Led by singer/songwriter, producer and Ice Queen Records founder Joseph Lekkas, the Nashville-based indie rock act Palm Ghosts can trace its origins to when Lekkas resided in Philadelphia. After spending a number of years playing in local bands like Grammar Debate! and Hilliard, Lekkas took a lengthy hiatus from writing, recording and performing music to book shows and festivals in and around the Philadelphia area. Lekkas initially started Palm Ghosts as a solo recording project — and as a creative outlet to cope with an incapacitating bout of depression and anxiety.
During a long prototypically Northeastern winter, he recorded a batch of introspective songs that at the time, he dubbed “sun-damaged American music” that would eventually become the project’s full-length debut. After a short tour in 2013 to support the album, Lekkas packed up his belongings and relocated to Nashville, enticed by the city’s growing indie rock scene. Now, if you’ve been frequenting this site over the past handful of years, you may recall that Palm Ghosts’ third album, 2018’s Architecture was a change in sonic direction for the project with Lekkas writing material influenced by the sounds of the 80s — in particular, Cocteau Twins, Peter Gabriel, Dead Can Dance, New Order, The Cure, and others.
Much like countless other acts across the world, Lekkas and his bandmates spent much of forced downtime of the pandemic, being as busy as humanly possible: The members of the JOVM mainstay act wrote a ton of new material. The past year or so of isolation of lockdowns and quarantines, socioeconomic and financial uncertainty and protests and demonstrations helped to fuel an immediacy to the material the band had been busily writing.
Earlier this year, the Nashville-based outfit released their fourth album Lifeboat Candidate, a fittingly dark, dystopian effort full of confusion, fear and dread, informed by the events and circumstances of last year. And while the world feels little changed since last year, the JOVM mainstay’s fifth album Lost Frequency is a much different album. Initially scheduled for release last year, Lifeboat Candidate harkens to the before, when things seemed normal — or at least less uneasy, less desperate. After a difficult 18 months of pandemic, 700,000+ deaths in the US alone, financial despair, political uncertainty and more, having some respite, some sort of escape is what most of u s feel what we urgently need. And in a very loose sense, Lost Frequency feels almost celebratory — and perhaps a bit more nostalgic, than its immediate predecessor. But the material lyrically brings confrontation to the forefront, reminding the listener that at this juncture, nothing is normal, that normalcy and the desire to return to it is destructive.
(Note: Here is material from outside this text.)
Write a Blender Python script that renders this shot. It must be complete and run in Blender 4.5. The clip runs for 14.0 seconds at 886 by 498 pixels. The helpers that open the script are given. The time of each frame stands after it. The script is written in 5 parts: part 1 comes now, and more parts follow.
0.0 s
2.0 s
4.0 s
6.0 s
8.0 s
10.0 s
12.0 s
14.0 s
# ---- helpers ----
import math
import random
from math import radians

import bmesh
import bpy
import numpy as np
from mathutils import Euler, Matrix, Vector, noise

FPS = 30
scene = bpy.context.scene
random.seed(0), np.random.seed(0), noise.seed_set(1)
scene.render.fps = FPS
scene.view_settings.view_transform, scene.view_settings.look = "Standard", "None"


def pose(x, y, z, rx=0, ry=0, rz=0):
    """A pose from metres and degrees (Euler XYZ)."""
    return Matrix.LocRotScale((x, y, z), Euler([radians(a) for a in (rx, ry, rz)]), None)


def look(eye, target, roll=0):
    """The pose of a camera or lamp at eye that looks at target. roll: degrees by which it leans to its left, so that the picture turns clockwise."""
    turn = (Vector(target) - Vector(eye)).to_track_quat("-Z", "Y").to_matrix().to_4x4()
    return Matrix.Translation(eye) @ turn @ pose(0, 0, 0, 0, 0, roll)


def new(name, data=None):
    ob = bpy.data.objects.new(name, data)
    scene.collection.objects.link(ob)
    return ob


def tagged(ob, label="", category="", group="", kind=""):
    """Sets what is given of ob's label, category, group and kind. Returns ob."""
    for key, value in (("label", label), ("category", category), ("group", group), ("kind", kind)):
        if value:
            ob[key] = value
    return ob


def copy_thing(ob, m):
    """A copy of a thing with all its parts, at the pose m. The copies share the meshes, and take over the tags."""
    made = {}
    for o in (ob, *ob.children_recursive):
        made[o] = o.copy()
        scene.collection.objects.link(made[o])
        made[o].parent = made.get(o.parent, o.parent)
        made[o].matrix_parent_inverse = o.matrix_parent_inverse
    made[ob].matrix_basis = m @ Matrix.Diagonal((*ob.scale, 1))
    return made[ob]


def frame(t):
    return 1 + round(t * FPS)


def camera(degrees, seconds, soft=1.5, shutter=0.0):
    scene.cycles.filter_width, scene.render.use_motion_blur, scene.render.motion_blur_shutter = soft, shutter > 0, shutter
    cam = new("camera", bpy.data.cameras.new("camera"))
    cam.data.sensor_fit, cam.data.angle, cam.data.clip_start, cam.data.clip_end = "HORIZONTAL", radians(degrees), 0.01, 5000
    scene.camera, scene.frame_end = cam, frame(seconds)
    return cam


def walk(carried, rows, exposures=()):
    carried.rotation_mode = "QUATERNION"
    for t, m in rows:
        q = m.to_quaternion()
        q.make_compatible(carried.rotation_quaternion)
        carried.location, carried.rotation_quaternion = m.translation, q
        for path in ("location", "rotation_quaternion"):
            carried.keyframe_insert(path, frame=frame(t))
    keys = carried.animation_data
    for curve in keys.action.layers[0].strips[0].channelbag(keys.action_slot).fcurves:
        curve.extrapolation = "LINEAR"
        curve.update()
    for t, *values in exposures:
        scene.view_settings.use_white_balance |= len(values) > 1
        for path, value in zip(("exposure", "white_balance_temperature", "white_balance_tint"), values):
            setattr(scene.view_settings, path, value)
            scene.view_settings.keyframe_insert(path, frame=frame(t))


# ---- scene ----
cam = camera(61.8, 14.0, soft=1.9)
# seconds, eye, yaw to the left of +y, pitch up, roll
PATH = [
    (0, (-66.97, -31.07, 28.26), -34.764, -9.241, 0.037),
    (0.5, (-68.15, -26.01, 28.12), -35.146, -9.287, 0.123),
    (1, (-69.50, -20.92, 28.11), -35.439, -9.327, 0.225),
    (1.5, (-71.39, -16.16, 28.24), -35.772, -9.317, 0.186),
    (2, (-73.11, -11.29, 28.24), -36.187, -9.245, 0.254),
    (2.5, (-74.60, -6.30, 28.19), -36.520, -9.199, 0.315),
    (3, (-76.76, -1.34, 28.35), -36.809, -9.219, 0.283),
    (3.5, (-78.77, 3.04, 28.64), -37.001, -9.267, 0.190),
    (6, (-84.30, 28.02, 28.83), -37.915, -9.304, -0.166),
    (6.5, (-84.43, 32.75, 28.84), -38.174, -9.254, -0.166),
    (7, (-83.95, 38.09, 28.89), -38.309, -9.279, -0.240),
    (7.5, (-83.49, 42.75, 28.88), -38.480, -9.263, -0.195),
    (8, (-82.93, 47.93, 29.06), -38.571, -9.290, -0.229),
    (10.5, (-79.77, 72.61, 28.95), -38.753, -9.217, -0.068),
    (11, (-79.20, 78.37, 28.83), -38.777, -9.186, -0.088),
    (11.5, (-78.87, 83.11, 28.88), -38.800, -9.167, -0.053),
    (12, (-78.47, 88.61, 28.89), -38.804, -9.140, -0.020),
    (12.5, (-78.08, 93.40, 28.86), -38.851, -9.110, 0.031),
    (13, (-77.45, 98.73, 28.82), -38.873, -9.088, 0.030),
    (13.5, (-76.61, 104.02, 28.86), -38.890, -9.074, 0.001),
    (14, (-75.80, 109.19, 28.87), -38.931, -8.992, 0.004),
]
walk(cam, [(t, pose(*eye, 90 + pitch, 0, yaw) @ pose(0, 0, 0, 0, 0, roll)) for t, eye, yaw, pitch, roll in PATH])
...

Earlier this year, I wrote about album single “Bloodlight,” a hook-driven synth pop number centered around tweeter and woofer thumping beats, shimmering guitars, atmospheric synths and a hypnotic motorik groove that sonically seems indebted to the likes of Peter Gabriel and Depeche Mode — while being a seething indictment on humanity and its treatment of Mother Earth. Album single “The Painful Truth” is another dance floor friendly single.
Featuring a throbbing and arpeggiated bass synth, shimmering melodic synths and a motorik groove paired with Lekkas’ unusually icy delivery, “The Painful Truth” brings A Flock of Seagulls to mind. But despite its upbeat sound, the song lyrically and thematically is much darker, much more bleak.
“‘The Painful Truth’ is an 80s inspired dance track with a thrumming, arpeggiated bass line and a simple, bright lead line. In contrast to its sound, the song’s lyrical content lives in a much darker and less optimistic place,” Palm Ghosts Joseph Lekkas explains. “Focusing on the flooding, wildfires and intolerable heat indexes we’ve grown accustomed to, ‘The Painful Truth is a mirror into a bleak future.”